“Ripping off the Band-Aid:” Firm reputation
and communication management
When the going gets tough and the world is against you, research says the best thing to do is get all of the negative out at once.
Oklahoma State University assistant professor of management Owen Parker’s latest research focuses on how firms respond to threats to their reputation. When an organization faces scrutiny from the media, it tends to perform more of the unavoidable negative activities to lessen the blow to its reputation.
“Until now, what we thought is that companies don’t really care that much about what the media thinks or what people are looking at,” Parker says. “But with this paper, we’ve looked at the oil and gas industry and we found that drilling, which is sort of a hazardous activity in the industry, happens when the company is already facing negative scrutiny in the media.”
Parker found that smaller and underperforming companies tend to have to go through compounding the negative attention more frequently than larger companies, since managerial behavior tends to be less organized than a larger, more insulated firm. The major key to Parker’s research is that reputation matters: it’s not just an outcome, but what drives decision-making and perception.
“When we think about reputation, we think of it as an asset,” Parker says. “It’s something you want to cultivate… you want to be known for being good at something. You want to have the media attention on you… but it turns out that’s not always the case. What we’re doing with this line of research… is that reputation can matter, and the media attention on the firm matters for your decision-making. That’s the general gist of this and part of the larger program of how reputation influences strategic decisions.”
Parker’s research was published in the Academy of Management Journal with co-authors A. Erin Bass from the University of Nebraska Omaha and Varkey Titus from the University of Nebraska Lincoln.

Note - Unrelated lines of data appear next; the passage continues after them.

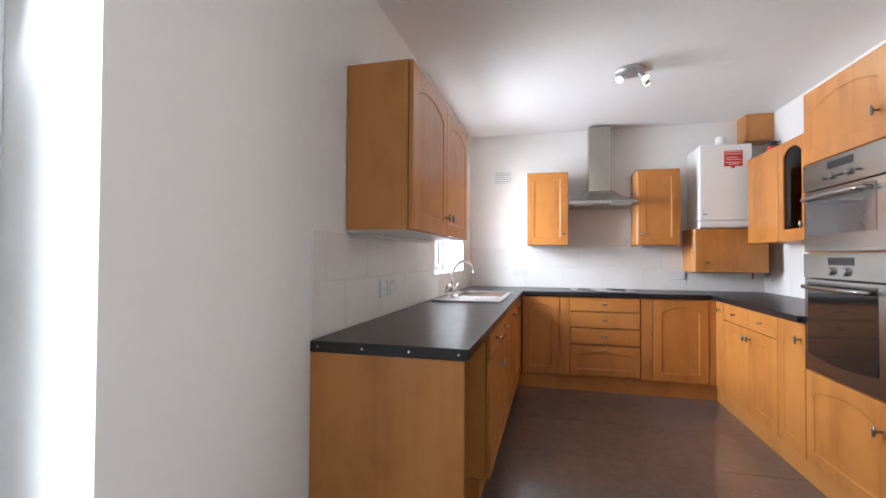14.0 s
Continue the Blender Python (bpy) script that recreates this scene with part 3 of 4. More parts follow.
def front(parent, name, x0, x1, z0, z1, pull=None, arch=True, plain=False, flat=False):
    """A door or drawer front of a unit whose carcass face is y = 0."""
    gap = 0.0042 if name == "drawer" else GAP
    w, h = x1 - x0 - 2 * GAP, z1 - z0 - 2 * gap
    bm = box(0, w, 0, 0.019, 0, h, 0.0025) if plain else arch_front(w, h, arch=arch, stile=0.055 if h < 0.35 else 0.07, rise=0.03 if h < 0.35 else 0.048)
    tilt = random.uniform(-0.12, 0.12)
    d = part(name, bm, M_WOOD, parent, at=pose(x0 + GAP, -0.0235, z0 + gap, 0, tilt * 0.4, tilt))
    if pull:
        knob(d, pull[0] - x0 - GAP, pull[1] - z0 - GAP, pull[2] if len(pull) > 2 else False)
    return d


def carcass(parent, w, d, z0, z1, ends=True):
    part("body", box(0.0, w, 0.0, d, z0, z1, 0.001), M_WOODSIDE, parent, "honey wood carcass")


UT, UB = 0.864, 0.138     # top and foot of the base fronts
# north run: fronts face south; local x runs along +x, local y is the depth
NF = 6.082
u = thing("base_cabinet", "honey wood base unit with a wide drawer over two doors", "cabinet", facing("south", 1.813, NF), "base units of the kitchen")
carcass(u, 0.79, Y1 - NF - 0.006, 0.135, 0.865)
front(u, "drawer", 0, 0.79, 0.722, UT, (0.215, 0.792, True), plain=True)
knob(u, 0.61, 0.792, True, -0.0235)
front(u, "door", 0, 0.395, UB, 0.718, (0.372, 0.612))
front(u, "door", 0.395, 0.79, UB, 0.718, (0.42, 0.612))
part("plinth_return", box(0.004, 0.02, 0.03, Y1 - NF - 0.006, 0, 0.13), M_WOODSIDE, u)

u = thing("sink_cabinet", "honey wood sink unit with two full-height doors", "cabinet", facing("south", 2.606, NF), "base units of the kitchen")
carcass(u, 0.797, Y1 - NF - 0.006, 0.135, 0.7)
front(u, "door", 0, 0.398, UB, UT, (0.365, 0.79))
front(u, "door", 0.398, 0.797, UB, UT, (0.432, 0.79))
u = thing("corner_cabinet", "honey wood corner base unit with one arched door", "cabinet", facing("south", 3.405, NF), "base units of the kitchen")
carcass(u, 0.46, Y1 - NF - 0.006, 0.135, 0.865)
front(u, "door", 0, 0.46, UB, UT, (0.05, 0.79))
tagged(part("end_panel", box(1.158, 1.178, 6.058, Y1 - 0.002, 0.0, 0.866, 0.001), M_WOODSIDE), "honey wood end panel carrying the worktop", "panel")
tagged(part("plinth", box(1.835, 3.93, 6.118, 6.134, 0, 0.133), M_WOODSIDE), "honey wood plinth under the base units", "plinth", "plinths")

# east run: fronts face west
EF = 3.90
def east(y):
    return facing("west", EF, y)      # local x runs along -y
u = thing("corner_cabinet", "honey wood corner base unit with an arched door", "cabinet", east(6.05), "base units of the kitchen")
carcass(u, 0.434, X1 - EF - 0.006, 0.135, 0.865)
front(u, "door", 0.0, 0.342, UB, UT)
part("filler", box(0.346, 0.434, -0.02, 0.0, UB, UT, 0.002), M_WOOD, u)
u = thing("drawer_cabinet", "honey wood unit of four drawers, the lowest arched", "cabinet", east(5.614), "base units of the kitchen")
carcass(u, 0.6, X1 - EF - 0.006, 0.135, 0.865)
for a, b in ((0.728, UT), (0.58, 0.724), (0.43, 0.576)):
    front(u, "drawer", 0, 0.6, a, b, (0.3, (a + b) / 2 + 0.005, True), plain=True)
front(u, "drawer", 0, 0.6, UB + 0.01, 0.424, (0.3, 0.385, True))
u = thing("base_cabinet", "honey wood base unit with one arched door", "cabinet", east(5.012), "base units of the kitchen")
carcass(u, 0.56, X1 - EF - 0.006, 0.135, 0.865)
part("filler", box(0.002, 0.095, -0.02, 0.0, UB, UT, 0.002), M_WOOD, u)
front(u, "door", 0.098, 0.545, UB, UT)
tagged(part("plinth", box(3.918, 3.934, 4.40, 6.117, 0, 0.133), M_WOODSIDE), "honey wood plinth under the base units", "plinth", "plinths")

# south run: fronts face north; local x runs along -x
SF = 4.39
def south(x):
    return facing("north", x, SF)
u = thing("corner_cabinet", "honey wood corner base unit with a narrow door", "cabinet", south(3.905), "base units of the kitchen")
carcass(u, 0.205, SF - Y0 - 0.006, 0.115, 0.865)
front(u, "door", 0.02, 0.205, 0.118, UT, (0.12, 0.79))
u = thing("base_cabinet", "honey wood base unit, two drawers over two doors", "cabinet", south(3.699), "base units of the kitchen")
carcass(u, 0.875, SF - Y0 - 0.006, 0.115, 0.865)
front(u, "drawer", 0, 0.458, 0.722, UT, (0.23, 0.788, True), plain=True)
front(u, "drawer", 0.458, 0.875, 0.722, UT, (0.66, 0.788, True), plain=True)
front(u, "door", 0, 0.458, 0.118, 0.718, (0.425, 0.65))
front(u, "door", 0.458, 0.875, 0.118, 0.718, (0.49, 0.65))
u = thing("base_cabinet", "honey wood narrow base unit with one door", "cabinet", south(2.823), "base units of the kitchen")
carcass(u, 0.308, SF - Y0 - 0.006, 0.115, 0.865)
front(u, "door", 0, 0.308, 0.118, UT, (0.26, 0.765))
tagged(part("plinth", box(1.862, 3.917, 4.378, 4.398, 0, 0.112), M_WOODSIDE), "pale honey wood plinth under the units", "plinth", "plinths")

tagged(part("corner_post", box(3.866, 3.899, 6.0625, 6.10, 0.138, 0.865), M_WOODSIDE), "honey wood corner post between the base units", "panel", "corner posts")
tagged(part("corner_post", box(3.8805, 3.92, 4.395, 4.464, 0.138, 0.865), M_WOODSIDE), "honey wood corner post between the base units", "panel", "corner posts")

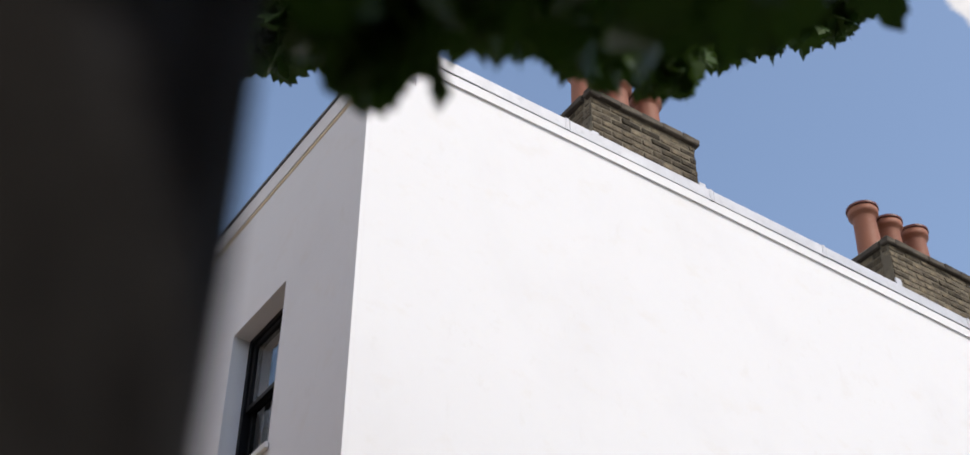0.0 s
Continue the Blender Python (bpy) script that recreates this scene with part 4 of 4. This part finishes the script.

Owen Parker is an assistant professor in the Department of Management at the Spears School of Business at Oklahoma State University. His research focuses on how the reputations of firms influence their strategic decisions. His work has been published in the Academy of Management Journal, the Journal of Management and the Best Paper Proceedings of the Academy of Management. In addition, his work has been presented at the annual meetings of the Academy of Management and the Strategic Management Society, the Oxford University Reputation Symposium, as well as the Babson College Entrepreneurship Research Conference.